Some areas have more theatres than they can sustain. Some areas don't have sufficient theatres. (For instance, it's astonishing that Savannah, GA doesn't have a resident professional company.)
Many of the comments posted here seem to willfully ignore the role of the arts in a community. It's NO ACCIDENT that the cities with thriving economies tend to be the cities where there's lots of theatre and music and dance and visual art. Corporations locate in towns where their employees are interested in living. You want to encourage corporations to set up shop in your town? Give the educated people in those outfits interesting places to go at night.
If I'm an executive with a taste for symphony orchestras and Shakespeare, why would I want to live in a town with neither? And if I don't want to live there and a big-time company needs my talents, why would the company want to locate there?

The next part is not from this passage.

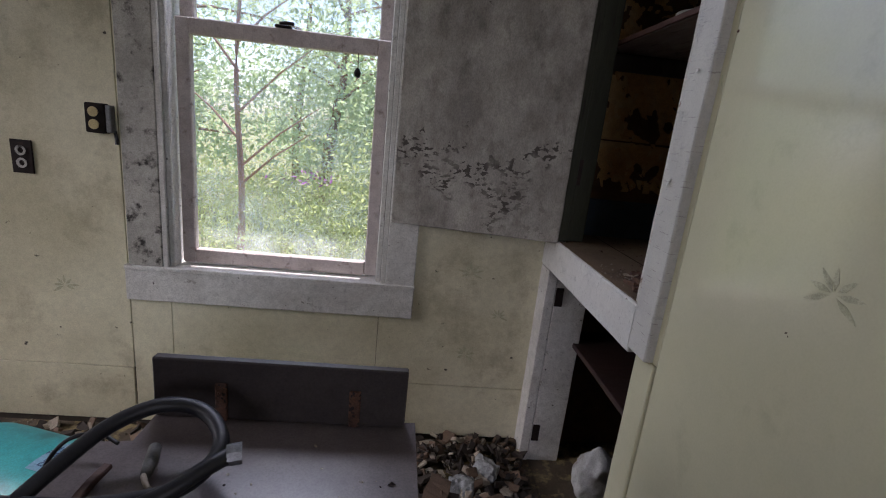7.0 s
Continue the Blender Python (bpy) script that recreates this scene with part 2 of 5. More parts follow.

You may not enjoy the arts yourself, but maybe you'd like to have a thriving city so you could sell your products, charge decent rents, have a prosperous tax base. Not likely you're going to have these things without a significant arts presence.
Nobody says you have to go to the museum or the theatre or the concert hall, but you'd be smart to want these things to be in your town, unless you really want to live in a financial backwater.
Apropos of nothing, has anyone else noticed over the past couple of years that most "contemporary classical" music is very similar to what used to be called New Age, although with greater technical proficiency?
OOO
What do you mean Americans don't have class and culture? We have BOTH kinds of music -- country AND western!!